Erschienen in Gazette Steglitz Januar 2022
Mit immerhin 68 Metern über NN präsentiert sich der Steglitzer Fichtenberg. Die Eiszeit formte die Erhebung und seine sumpfige Umgebung, in der das Flüsschen Bäke entsprang. Die ersten Siedler ließen sich bereits zum Ende der Eiszeit hier nieder. Ausgrabungen förderten Werkzeuge aus der Steinzeit zutage. Um das Jahr 1200 entwickelten Menschen rege Aktivitäten am Fuße des Berges – sie bauten das Stegelitze genannte Dorf. Die Gründer sollen Mitglieder der altmärkischen Familie von Stegelitz gewesen sein. Gerüchte über eine slawische Burg auf dem Fichtenberg konnten nie belegt werden.
Über Jahrhunderte blieb Steglitz ein märkisches Dorf wie viele – im Dreißigjährigen Krieg wurde der Ort entvölkert, aber schon bald wieder besiedelt. 1786 erwarb Alexander Friedrich Graf von Kameke das Dorf und ließ auf dem Berg – der bis 1900 Kiefernberg genannt wurde – im gotischen Stil sein „Belvedere“ errichten.

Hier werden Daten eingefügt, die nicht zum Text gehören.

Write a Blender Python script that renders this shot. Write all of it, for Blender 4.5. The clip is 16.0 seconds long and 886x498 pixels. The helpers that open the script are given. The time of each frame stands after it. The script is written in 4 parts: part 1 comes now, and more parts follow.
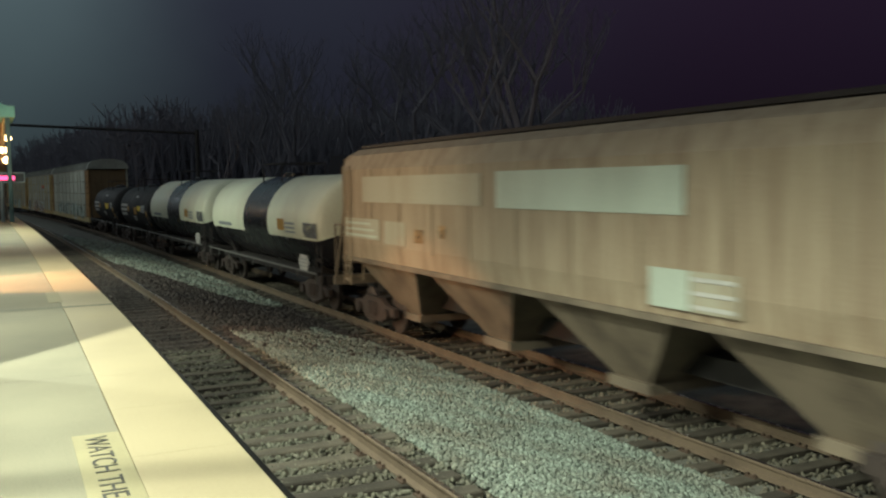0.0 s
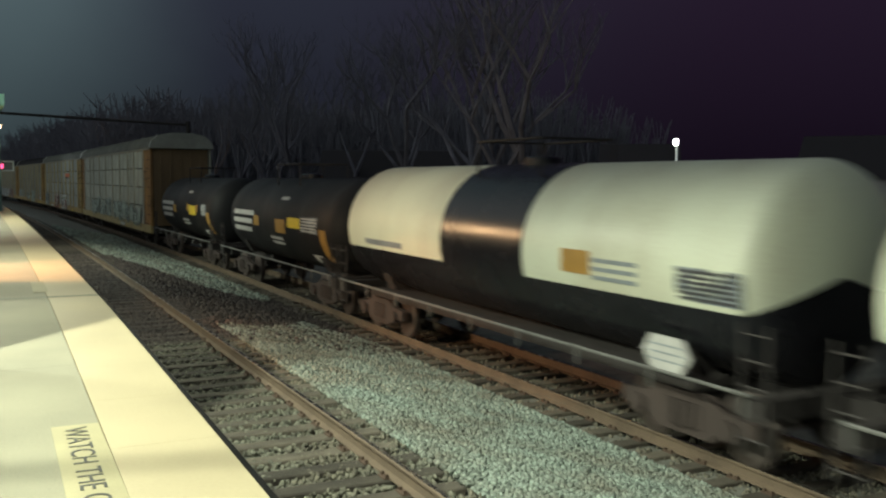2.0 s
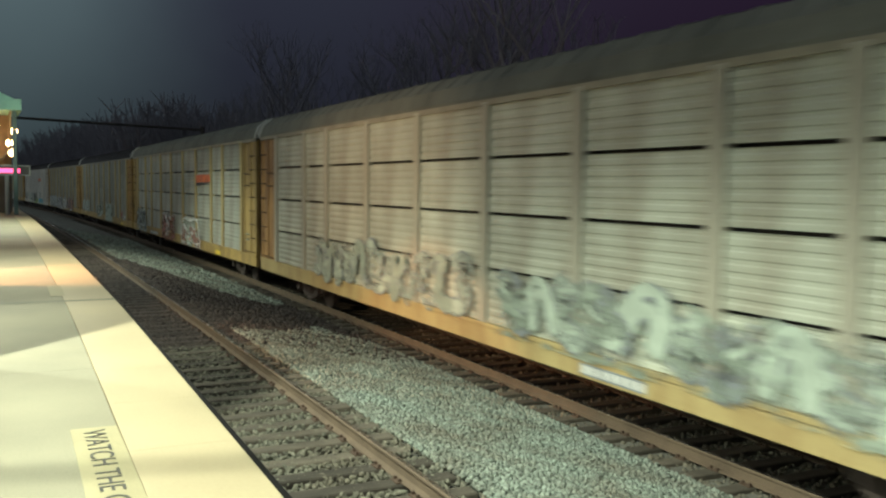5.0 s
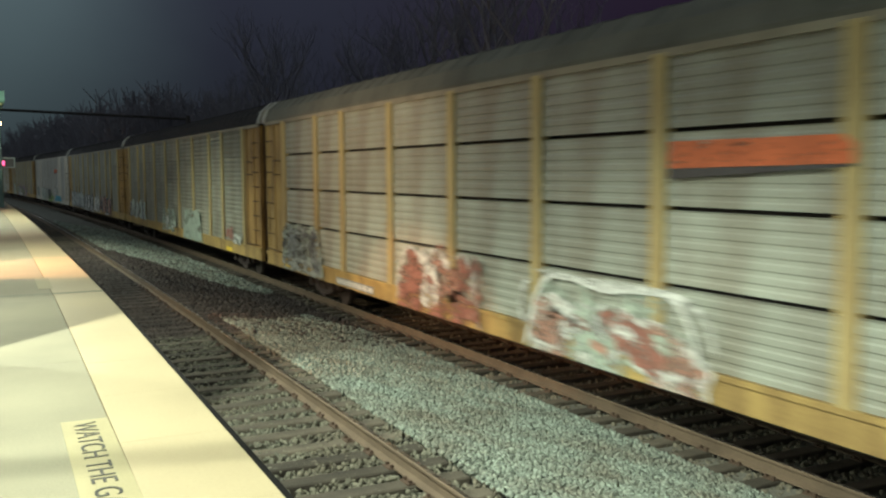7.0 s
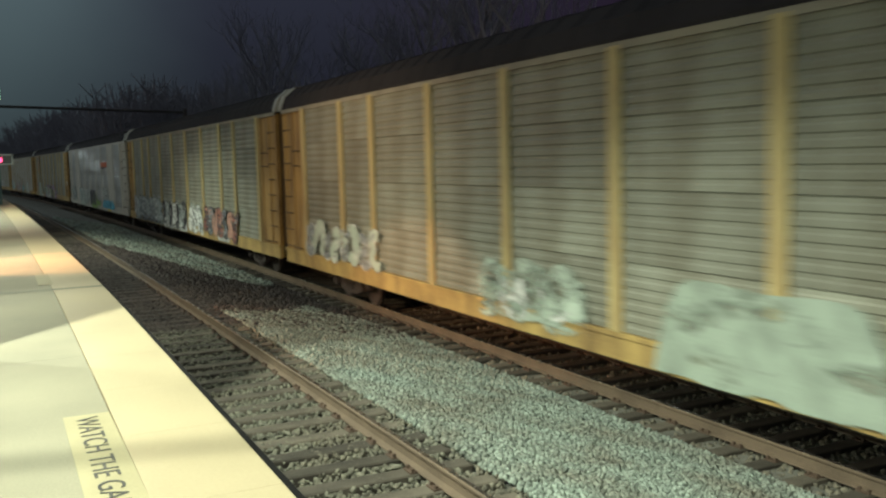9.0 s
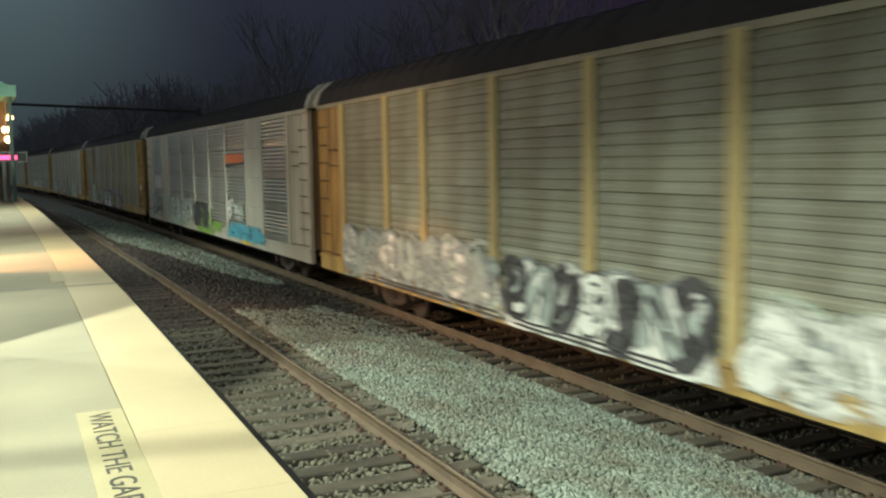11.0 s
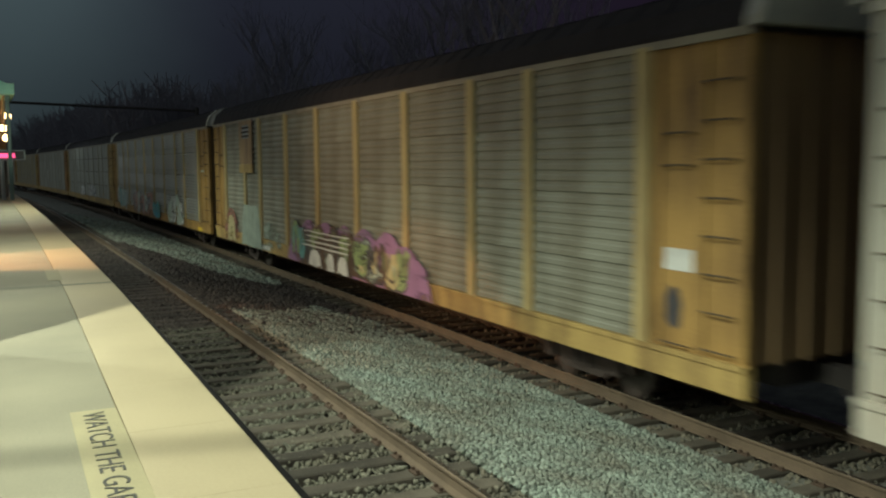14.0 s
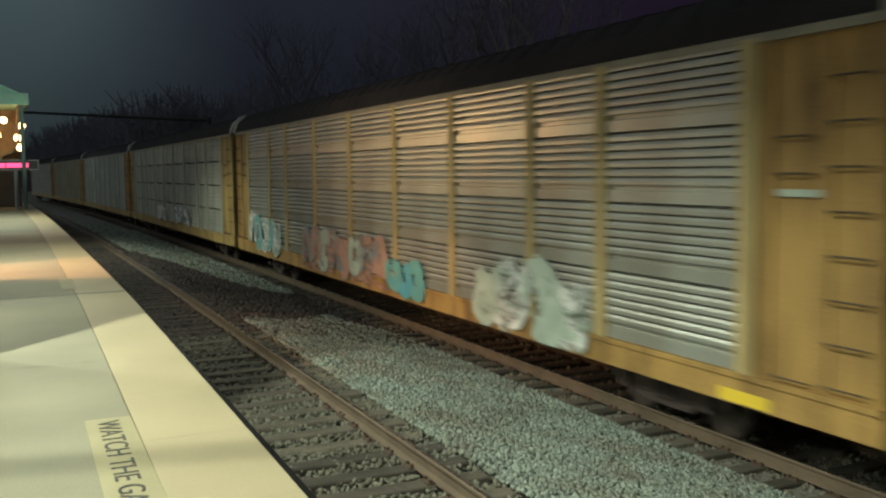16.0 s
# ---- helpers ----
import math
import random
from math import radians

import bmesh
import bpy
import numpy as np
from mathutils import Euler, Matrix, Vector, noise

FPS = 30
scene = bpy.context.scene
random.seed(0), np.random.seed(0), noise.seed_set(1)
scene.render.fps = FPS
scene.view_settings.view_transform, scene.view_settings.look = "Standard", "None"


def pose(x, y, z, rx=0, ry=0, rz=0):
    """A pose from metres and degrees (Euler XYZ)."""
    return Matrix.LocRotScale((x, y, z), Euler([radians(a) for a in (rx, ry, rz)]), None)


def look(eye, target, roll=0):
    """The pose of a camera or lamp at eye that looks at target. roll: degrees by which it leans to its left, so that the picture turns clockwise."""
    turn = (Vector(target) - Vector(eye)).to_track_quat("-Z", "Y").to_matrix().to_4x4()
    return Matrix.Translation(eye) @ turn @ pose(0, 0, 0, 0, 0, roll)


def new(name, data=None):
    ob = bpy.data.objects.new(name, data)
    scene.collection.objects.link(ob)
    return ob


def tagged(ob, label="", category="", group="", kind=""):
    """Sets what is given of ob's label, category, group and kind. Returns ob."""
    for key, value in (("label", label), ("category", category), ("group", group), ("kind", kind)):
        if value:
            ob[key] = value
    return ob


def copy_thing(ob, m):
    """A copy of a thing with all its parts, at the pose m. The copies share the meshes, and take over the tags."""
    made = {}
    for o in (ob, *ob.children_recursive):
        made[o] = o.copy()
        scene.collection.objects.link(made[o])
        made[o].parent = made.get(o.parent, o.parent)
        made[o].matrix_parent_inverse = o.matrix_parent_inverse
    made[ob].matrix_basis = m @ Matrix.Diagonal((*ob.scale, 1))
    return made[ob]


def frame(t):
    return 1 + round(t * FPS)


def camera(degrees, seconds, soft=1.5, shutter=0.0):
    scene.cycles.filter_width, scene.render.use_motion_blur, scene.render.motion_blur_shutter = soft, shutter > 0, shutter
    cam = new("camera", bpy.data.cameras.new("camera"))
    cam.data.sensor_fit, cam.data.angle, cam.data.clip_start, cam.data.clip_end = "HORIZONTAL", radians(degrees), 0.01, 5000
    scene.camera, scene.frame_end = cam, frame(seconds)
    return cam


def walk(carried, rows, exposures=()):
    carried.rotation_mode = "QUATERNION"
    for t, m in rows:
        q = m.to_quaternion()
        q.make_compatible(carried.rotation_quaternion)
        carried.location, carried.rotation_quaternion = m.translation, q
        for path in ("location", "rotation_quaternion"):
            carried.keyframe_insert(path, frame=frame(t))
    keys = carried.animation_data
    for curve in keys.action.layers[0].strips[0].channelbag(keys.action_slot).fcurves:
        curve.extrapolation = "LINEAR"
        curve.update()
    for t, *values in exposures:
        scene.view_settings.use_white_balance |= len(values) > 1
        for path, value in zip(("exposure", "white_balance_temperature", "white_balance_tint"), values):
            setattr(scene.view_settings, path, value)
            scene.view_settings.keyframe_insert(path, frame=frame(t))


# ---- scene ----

Der Bau wurde 1865 abgerissen. 1801 erwarb Karl Friedrich von Beyme Steglitz. Er baute sein heute noch stehendes Gutshaus und legte einen großzügigen Park an, der den Berg mit einbezog.
1837 wurde die Bahnlinie zwischen Berlin und Potsdam gebaut, 1839 bekam Steglitz einen eigenen Bahnhof. Dadurch war der Ort für Berliner gut erreichbar, die zunächst als Ausflügler kamen, aber zu Beginn der Gründerzeit im ausgehenden 19. Jahrhundert anfingen, Land zu kaufen und Wohnhäuser zu bauen. Auch der Fichtenberg, der nach dem Tod Beymes von der Erbin an den preußischen Staat verkauft worden war, wurde parzelliert und verkauft. Dabei erwarben die vermögenden Käufer nicht nur eine Parzelle. Sie wollten große Grundstücke – für großzügige Häuser, aber auch Teiche, Grotten, Parks… Die ersten Häuser wurden 1872 auf dem Fichtenberg gebaut. 1886 kam der imposante Wasserturm dazu, der bis heute ein Wahrzeichen der Gegend ist. Der Fichtenberg wurde die Villengegend von Steglitz – bis heute sind viele schöne Häuser erhalten, die sich bei einem winterlichen Spaziergang bewundern lassen.
Einige prominente Zeitgenossen, an die bis heute Straßennamen erinnern, siedelten sich auf dem Fichtenberg an. Friedrich Schmitt-Ott (1860 – 1956) kaufte 1902 sein Grundstück auf dem Fichtenberg, damit die Familie die ländliche Umgebung mit Licht und Luft genießen konnte. Er war seit seiner Schulzeit mit Kaiser Wilhelm II. befreundet, der die gleiche Schule besucht hatte. Der Jurist war Beamter im höheren Verwaltungsdienst und von 1917 bis 1918 Preußischer Kultusminister. Seit 1960 heißt die frühere Kaiser-Wilhelm-Straße auf dem Fichtenberg Schmitt-Ott-Straße. Allerdings steht das Haus des Namensgebers in der Arno-Holz-Straße 11.
In der Arno-Holz-Straße 6 lebte Carl Heinrich Becker (1876 – 1933). Auch er war Preußischer Kultusminister. Erst 1921 und noch einmal von 1925 bis 1930. Außerdem gilt er als Mitbegründer der modernen Orientalistik. In der Weimarer Republik war er ein bedeutender Hochschulreformer. 1992 benannte man den Dietrich-Schäfer-Weg (früher Friedrichstraße) nach Carl-Heinrich-Becker.
An der Lepsiusstraße 96 steht das Haus, dass der Pädagoge und Philosoph Friedrich Paulsen (1846 – 1908) erbauen ließ. An ihn erinnern die nahe Paulsenstraße und das Paulsen-Gymnasium in der Gritznerstraße. Im nahen Ruth-Andreas-Friedrich-Park ist eine Büste von Friedrich Paulsen aufgestellt.